▶ _Goal of the exercise_
Copy out each line below that has the word "with" in it.

— START OF Records for the exercise —

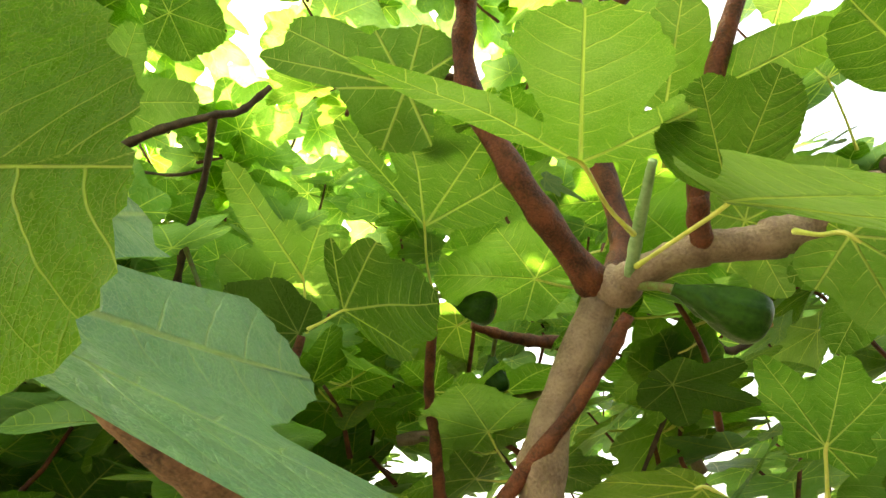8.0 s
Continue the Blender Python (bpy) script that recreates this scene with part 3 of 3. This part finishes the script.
leaf((0.356, 0.665, 1.865), (0.290, 0.560, 1.930), (0.30, 0.50, 0.81), ((-60, 0.5, 0.2), (0, 1.0, 0.27), (42, 0.7, 0.2), (-30, 0.7, 0.2)), stalk=(0.386, 0.755, 1.883))
leaf((0.406, 0.549, 1.807), (0.498, 0.488, 1.762), (0.588, 0.335, 0.736), upper="thick", lobes=((-132, 0.24, 0.11), (-85, 0.28, 0.12), (-26, 0.81, 0.121), (0, 1, 0.13), (25, 0.89, 0.134), (85, 0.28, 0.12), (132, 0.24, 0.11)), stalk=(0.381, 0.682, 1.876))
leaf((0.440, 0.636, 1.842), (0.529, 0.641, 1.807), (0.303, 0.452, 0.839), upper="thick", lobes=((-132, 0.24, 0.11), (-85, 0.28, 0.12), (-19, 0.61, 0.122), (0, 1, 0.25), (28, 0.89, 0.177), (85, 0.28, 0.12), (132, 0.24, 0.11)), stalk=(0.415, 0.710, 1.873))
leaf((0.324, 0.465, 2.109), (0.430, 0.441, 2.101), (0.183, 0.541, 0.821), ((-132, 0.24, 0.11), (-83, 0.35, 0.15), (-32, 0.85, 0.17), (0, 1, 0.17), (19, 0.55, 0.12), (85, 0.28, 0.12), (132, 0.24, 0.11)))
leaf((0.348, 0.492, 2.125), (0.422, 0.507, 2.114), (0.080, 0.320, 0.944), ((-132, 0.24, 0.11), (-85, 0.28, 0.12), (-26, 0.92, 0.229), (0, 1, 0.25), (35, 0.68, 0.169), (85, 0.28, 0.12), (132, 0.24, 0.11)))
leaf((0.176, 0.718, 1.880), (0.315, 0.757, 1.851), (0.065, 0.446, 0.893), ((-132, 0.24, 0.11), (-77, 0.34, 0.12), (-36, 0.83, 0.167), (0, 1, 0.22), (20, 0.48, 0.12), (85, 0.28, 0.12), (132, 0.24, 0.11)), stalk=(0.138, 0.720, 1.896))
leaf((0.177, 0.842, 1.717), (0.303, 0.839, 1.714), (0.034, 0.737, 0.675), ((-91, 0.43, 0.129, 0), (-58, 0.72, 0.217), (0, 1.0, 0.2), (36, 0.75, 0.21),), cuts=((-23, 0.48, 9), (23, 0.49, 8),), stalk=(0.160, 0.862, 1.684))
leaf((0.345, 0.897, 1.671), (0.325, 0.753, 1.689), (-0.114, 0.133, 0.985), ((-18, 0.88, 0.23), (0, 1.0, 0.34), (41, 0.54, 0.14), (101, 0.53, 0.085),), cuts=((27, 0.31, 8),), stalk=(0.346, 0.929, 1.647), upper="thick")
leaf((0.388, 0.953, 1.656), (0.464, 0.988, 1.642), (-0.259, 0.792, 0.553), ((-132, 0.24, 0.11), (-85, 0.28, 0.12), (-47, 0.63, 0.157), (0, 1, 0.25), (42, 0.79, 0.199), (85, 0.28, 0.12), (132, 0.24, 0.11)), stalk=(0.376, 0.946, 1.660))

# ---- leaves round the fork ----
leaf((0.111, 0.779, 1.659), (0.039, 0.626, 1.681), (0.475, -0.098, 0.875), ((0, 1.0, 0.14), (46, 0.85, 0.32), (88, 0.52, 0.13),), cuts=((22, 0.33, 9), (74, 0.42, 6)), fold=0.02, web=0.36, stalk=(0.118, 0.879, 1.651))
leaf((-0.120, 0.997, 1.857), (-0.014, 0.798, 1.834), (0.587, 0.222, 0.779), ((-33, 0.8, 0.15), (0, 1.0, 0.25), (20, 0.86, 0.19), (34, 0.85, 0.18),), cuts=((-21, 0.41, 6), (27, 0.62, 3),), upper="thick", stalk=(-0.182, 1.112, 1.829))
leaf((-0.204, 0.926, 1.739), (-0.048, 0.867, 1.661), (0.528, 0.603, 0.598), ((-66, 0.48, 0.116), (-30, 0.7, 0.154), (0, 1.0, 0.26), (32, 0.58, 0.199),), stalk=(-0.262, 0.932, 1.741), upper="thick")
leaf((-0.269, 0.931, 1.816), (-0.206, 0.756, 1.837), (-0.393, -0.030, 0.919), ((0, 1.0, 0.14), (40, 0.42, 0.126),), cuts=((14, 0.45, 12),), stalk=(-0.291, 0.963, 1.758))
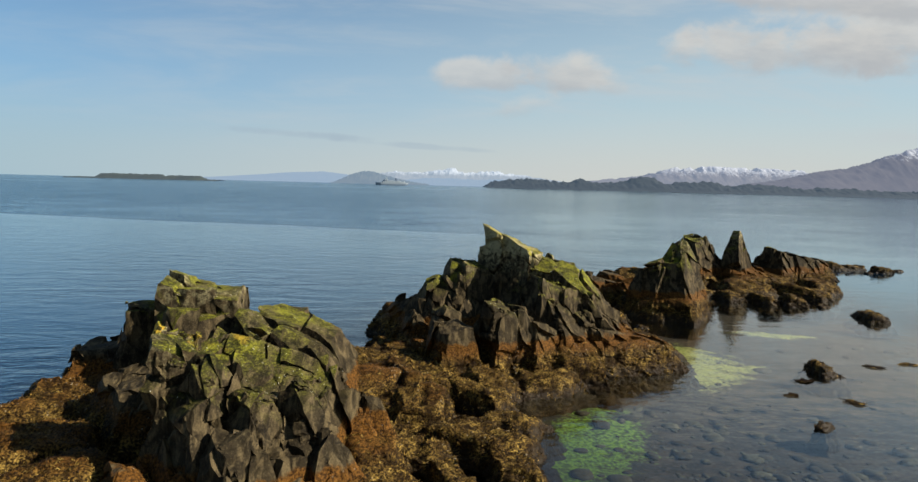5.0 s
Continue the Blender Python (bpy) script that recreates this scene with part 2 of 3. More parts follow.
def water_material():
    """Sea water: gloss by Fresnel over a deep body, clear where the lagoon is shallow."""
    mat, t, bsdf, out = material("sea_water")
    t.nodes.remove(bsdf)
    geo, p, (px, py, pz) = place_of(t)
    # calm and ruffled water: the wind's edge runs slantwise beyond the rocks
    wander = math_node(t, "MULTIPLY_ADD", tex_noise(t, stretched(t, p, 1, 1, 0), 0.02, 3), 9.0, -4.5)
    edge = math_node(t, "ADD", math_node(t, "ADD", py, math_node(t, "MULTIPLY", px, 0.27)), wander)
    bearing = math_node(t, "DIVIDE", px, math_node(t, "MAXIMUM", math_node(t, "ADD", py, 10.0), 1.0))
    ruffled = math_node(t, "MULTIPLY", ramp(t, edge, 93.5, 95.5), ramp(t, bearing, 0.22, -0.12))
    slick = tex_noise(t, stretched(t, p, 0.16, 0.62, 0, 3), 0.011, 4, 0.55)
    slick = math_node(t, "MULTIPLY", ramp(t, slick, 0.57, 0.62), ramp(t, py, 150, 260))
    # ripples: two trains of wind waves and a fine chop
    a = tex_noise(t, stretched(t, p, 0.42, 1.0, 0, 14), 0.55, 3, 0.5, 0.6)
    b = tex_noise(t, stretched(t, p, 0.5, 1.0, 0, -16), 1.6, 4, 0.55, 0.4)
    c = tex_noise(t, stretched(t, p, 0.45, 1.0, 0, 5), 6.0, 2, 0.5)
    waves = math_node(t, "ADD", math_node(t, "MULTIPLY", a, 1.0), math_node(t, "ADD", math_node(t, "MULTIPLY", b, 0.42), math_node(t, "MULTIPLY", c, 0.13)))
    train = t.nodes.new("ShaderNodeTexWave")
    train.inputs["Scale"].default_value, train.inputs["Distortion"].default_value, train.inputs["Detail"].default_value = 1.3, 2.2, 2.0
    train.inputs["Detail Scale"].default_value = 0.6
    t.links.new(stretched(t, p, 1, 1, 0, 62), train.inputs["Vector"])
    reach = math_node(t, "MULTIPLY", ramp(t, math_node(t, "MULTIPLY_ADD", py, -0.5, px), 8.0, 13.0), ramp(t, py, 9.0, 3.0))
    waves = math_node(t, "ADD", waves, math_node(t, "MULTIPLY", math_node(t, "MULTIPLY", train.outputs["Fac"], reach), 0.12))
    gusts = ramp(t, tex_noise(t, stretched(t, p, 0.5, 1.0, 0, 10), 0.07, 3), 0.35, 0.65, True, 0.55, 1.1)
    lee = ramp(t, math_node(t, "SUBTRACT", px, math_node(t, "MULTIPLY", py, 0.55)), -16.0, 10.0, True, 0.70, 0.0)
    lee = math_node(t, "MULTIPLY_ADD", math_node(t, "SUBTRACT", 0.70, lee), math_node(t, "MULTIPLY", ramp(t, py, 110.0, 60.0), -1.0), 1.0)
    power = math_node(t, "MULTIPLY", gusts, lee)
    power = math_node(t, "MULTIPLY", power, ramp(t, math_node(t, "MULTIPLY_ADD", px, 0.5, py), 0.0, -10.0, True, 1.0, 0.22))
    power = math_node(t, "MULTIPLY", power, math_node(t, "MULTIPLY_ADD", slick, -0.6, 1.0))
    power = math_node(t, "MULTIPLY", power, math_node(t, "MULTIPLY_ADD", ruffled, 2.2, 1.0))
    bnode = t.nodes.new("ShaderNodeBump")
    bnode.inputs["Distance"].default_value = 0.30
    t.links.new(math_node(t, "MULTIPLY", power, WAVES), bnode.inputs["Strength"])
    t.links.new(waves, bnode.inputs["Height"])
    normal = bnode.outputs[0]
    # body
    body = t.nodes.new("ShaderNodeBsdfDiffuse")
    deep = mix_col(t, ramp(t, tex_noise(t, p, 0.05, 3), 0.3, 0.7), (0.0012, 0.0070, 0.0155), (0.0018, 0.0094, 0.0190))
    # Beyond the wind's edge a bluer look is put into the body colour.
    deep = mix_col(t, ruffled, deep, (0.010, 0.040, 0.078))
    clear = t.nodes.new("ShaderNodeBsdfTransparent")
    clear.inputs[0].default_value = (0.90, 0.90, 0.80, 1)
    ex = math_node(t, "DIVIDE", math_node(t, "SUBTRACT", px, 17.0), 24.0)
    ey = math_node(t, "DIVIDE", math_node(t, "SUBTRACT", py, 18.0), 24.0)
    far = math_node(t, "ADD", math_node(t, "MULTIPLY", ex, ex), math_node(t, "MULTIPLY", ey, ey))
    shallow = ramp(t, far, 1.5, 0.30, True, 0.0, 0.80)
    gx = math_node(t, "DIVIDE", math_node(t, "SUBTRACT", px, 22.0), 36.0)
    gy = math_node(t, "DIVIDE", math_node(t, "SUBTRACT", py, 2.0), 42.0)
    grey_zone = math_node(t, "ADD", math_node(t, "MULTIPLY", gx, gx), math_node(t, "MULTIPLY", gy, gy))
    t.links.new(mix_col(t, ramp(t, grey_zone, 1.3, 0.5), deep, (0.0030, 0.0030, 0.0031)), body.inputs[0])
    under = t.nodes.new("ShaderNodeMixShader")
    t.links.new(shallow, under.inputs[0])
    t.links.new(body.outputs[0], under.inputs[1])
    t.links.new(clear.outputs[0], under.inputs[2])
    gloss = t.nodes.new("ShaderNodeBsdfGlossy")
    # Sky reflection tinted in the gloss colour: bluer outside the lagoon, neutral inside.
    t.links.new(mix_col(t, ramp(t, grey_zone, 1.3, 0.5), (0.86, 0.95, 0.99), (0.94, 0.96, 0.95)), gloss.inputs["Color"])
    t.links.new(normal, gloss.inputs["Normal"])
    t.links.new(math_node(t, "ADD", math_node(t, "MULTIPLY_ADD", ruffled, 0.03, ramp(t, lee, 0.3, 1.0, False, 0.012, 0.09)), math_node(t, "MULTIPLY", slick, -0.07)), gloss.inputs["Roughness"])
    facing = t.nodes.new("ShaderNodeLayerWeight")
    facing.inputs[0].default_value = 0.5
    t.links.new(normal, facing.inputs["Normal"])
    shine = math_node(t, "MULTIPLY_ADD", math_node(t, "POWER", facing.outputs["Facing"], 4.35), 0.98, 0.02)
    shine = math_node(t, "MULTIPLY", shine, math_node(t, "MULTIPLY_ADD", ruffled, -0.22, 1.0))
    open_sea = math_node(t, "MULTIPLY", ramp(t, py, 120.0, 260.0), math_node(t, "SUBTRACT", 1.0, slick))
    shine = math_node(t, "MULTIPLY", shine, math_node(t, "MULTIPLY_ADD", open_sea, -0.20, 1.04))
    mix = t.nodes.new("ShaderNodeMixShader")
    t.links.new(shine, mix.inputs[0])
    t.links.new(under.outputs[0], mix.inputs[1])
    t.links.new(gloss.outputs[0], mix.inputs[2])
    t.links.new(mix.outputs[0], out.inputs[0])
    return mat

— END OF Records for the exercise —

▶ _The reply_
Continue the Blender Python (bpy) script that recreates this scene with part 3 of 3. This part finishes the script.
Continue the Blender Python (bpy) script that recreates this scene with part 2 of 3. More parts follow.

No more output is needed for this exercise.